Section : BOOK WORLD
Issue Date : 9 / 1988  2,910 Words
Author : Richard Mayne

       INGMAR BERGMAN
       The Magic Lantern, An Autobiography
       Translated by Joan Tate
       New York: Viking, 1988
       288 pp. $19.95
       
       “My life has been a futile pursuit, a wandering, a great deal of talk without meaning. I feel no bitterness or self-reproach because the lives of most people are very much like this. But I will use my reprieve for one meaningful deed."
       
        Not a quotation from Ingmar Bergman’s spell-binding autobiography, but a speech by the Knight in his finest film, the medieval drama The Seventh Seal (1956). The "reprieve" in question is the right to live as long as he is not defeated in his chess game against Death. The Knight tells his opponent: "I want to talk to you as openly as I can, but my heart is empty. The emptiness is a mirror turned towards my own face. I see myself in it, and I am filled with fear and disgust. Through my indifference to my fellow men, I had isolated myself from their company. Now I live in a world of phantoms. I am imprisoned in my dramas and fantasies."
       
        As spoken in the film by the austere Max von Sydow, the lines are poignant enough. But they express a key facet of Ingmar Bergman, weaver of dreams and fantasies--and a prisoner of lonely self-doubt. "I had decided that a guilty conscience was an affection, because my torment could never make up for the damage I had done." That remark really does come from the autobiography, and it refers to Bergman's tortured and tortuous relations with the many women in his life.

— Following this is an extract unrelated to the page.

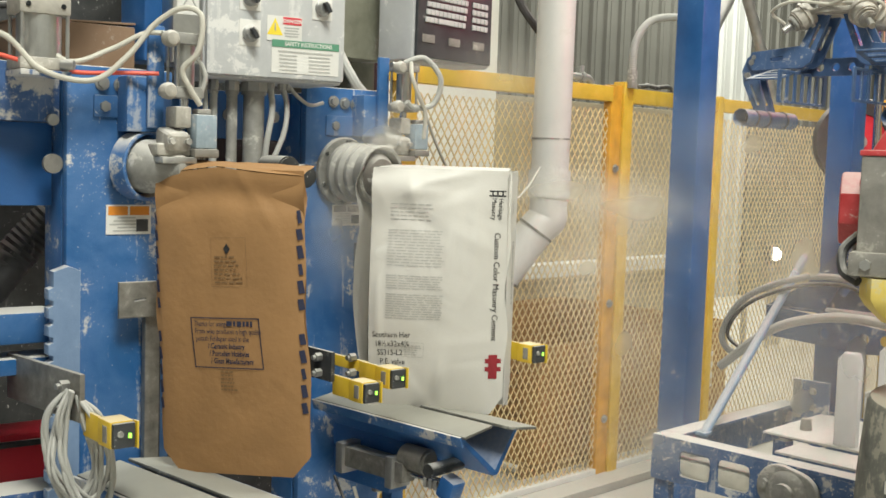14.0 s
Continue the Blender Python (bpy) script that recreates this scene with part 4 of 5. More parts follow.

Married five times, and partnered in life by a number of his leading ladies, Bergman at seventy can look back on a baffled quest for permanence, which seems only now to have come to rest. “I find women friends easier," he says, than men. "Together we have danced every imaginable turn: suffering, tenderness, passion, foolishness, betrayal, anger, comedy, tedium, love, lies, joy, jealousies, adultery, overstepping boundaries, good faith." Such a life seems like a mirror of Ingmar Bergman’s films.
       
        In 1963, in response to critics who had called some of his work morbid. Bergman produced a broad and impudent comedy. For att inte tala om alla dessa kvinnor -a title better rendered in the Untied Kingdom as Now about These Women than in the United States as All These Women. His first film in color, it not only lampooned film reviewers but also paraded his favorite repertory actresses in outrageous parodies of their usual screen roles. It was, he now admits, "a convincing and well-deserved fiasco . . . I was desperately ashamed."
       
        He had far more success with the critics and the public when eleven years alter he treated connubial misery as tragedy rather than farce. Scenes from a Marriage ran for five hours on television, in six episodes of fifty minutes each; later, Bergman edited it into a three-hour cinema film. Even at that length, it sometimes sagged. As the errant, baffled, indecisive husband, Erland Josephson seemed now and then inadvertently comic--a whiskery wimp whose indignity was enhanced by the singsong, worried impression that Swedish speech tends to make on foreign ears. It was a masterly, unselfish performance in a mammoth, self-knowing film.